Roundtable & Lunch with Lord Mandelson, Former European Trade Commissioner and British Deputy Prime Minister

2015-11-18 | Beijing

Lord Mandelson expressed his appreciation in meeting with Advisory Council of the European Chamber. He acknowledged that the Chamber was always the place he went to get his information when he served as the Trade Commissioner to the European Union

Lord Mandelson met recently with the Asia Investment Infrastructure Bank and expressed his view of the strong importance it will play on the global stage. Ad Council discussed the impact of the creation of this new multilateral development bank and the opportunities it will create for business. Lord Mandelson was clear that we should support the AIIB but that we should monitor its development carefully, particularly with regard to its governance and its accessibility for European companies.  Ad Council Members discussed the likelihood of how China’s SOE’s will use the AIIB to carry out investments in the regions.  It was confirmed that the AIIB supports the One Belt One Road initiative. The AIIB aims be clean and green. It will be open to all, not just members. Chamber informed that President Jin has confirmed his presence at the European Chamber Annual Conference on December 1st.

Vice President Bertrand de la Noue confirmed that the business environment has become much more difficult and that fourth plenum’ very important focus on the Rule of Law has not materialized in practice. AC Member and former President Davide Cucino expressed concern about China’s growing debt and how Chinese banks are rolling over loans to avoid having to mark down non-performing loans. AC members in general agreed that the reform process has either slowed or was stuck. The Chamber shared reasons why such as the leadership’s prioritization on other issues such as the anti-corruption campaign and geo-politics. The former reason has resulted in a paralysis in some ministries as officials are overly cautious about making changes.

Lord Mandelson, based on his experience as deputy Prime Minister, offered his analysis why: 1) When new Govts come in and then they launch all sorts of new initiatives. 2) They learn that the ministries aren’t always able to follow so the PM/President will create task forces to steer them. 3) The PM/President then gets bogged down in the day-to-day workload of running the Government/Country. 4) The Task Forces meet resistance but the President/PM doesn’t have the time to get back involved (eg Xi Jinping has been on business trips to UK, Singapore, Tukey Philippines in the last 4 weeks); and then everything slows…

Secretary General Adam Dunnett briefed Lord Mandelson and AC members on the inclusion of security related text in key legislative documents and how this could be used in the future to limit, increase costs or force companies share confidential information: draft NGO Law, national security law, draft cybersecurity law, ICT procurement in the banking and insurance sector etc.

 

Other AC members discussed issues specific to their sector in water, energy, and food.

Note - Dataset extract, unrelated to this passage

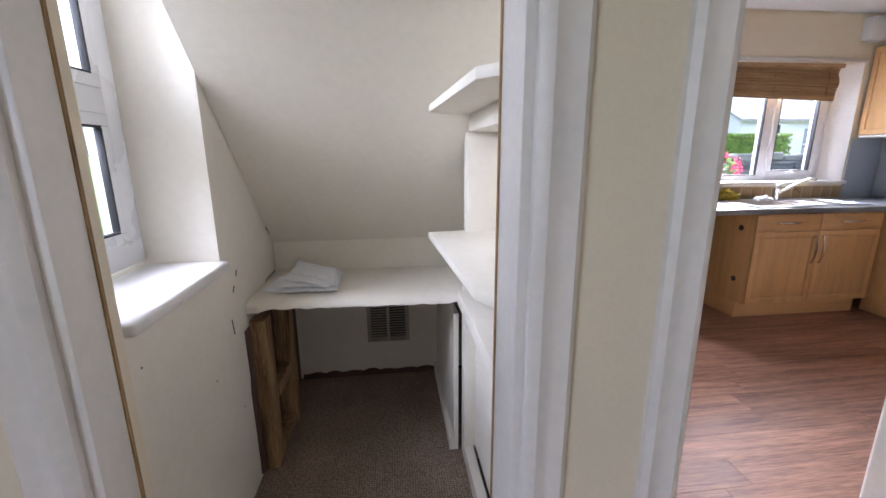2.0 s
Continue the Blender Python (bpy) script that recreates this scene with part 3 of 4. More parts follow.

Lord Mandelson briefed AC members on the UK referendum. He said, as a European and as a British national, he was very concerned about the lack of awareness and consideration that has been given to this topic in the UK by businesses. He said too many people think that the UK will stay in, but felt that there was only a 50/50 chance as many people have seized and used this issue as a political one without understanding its economic importance.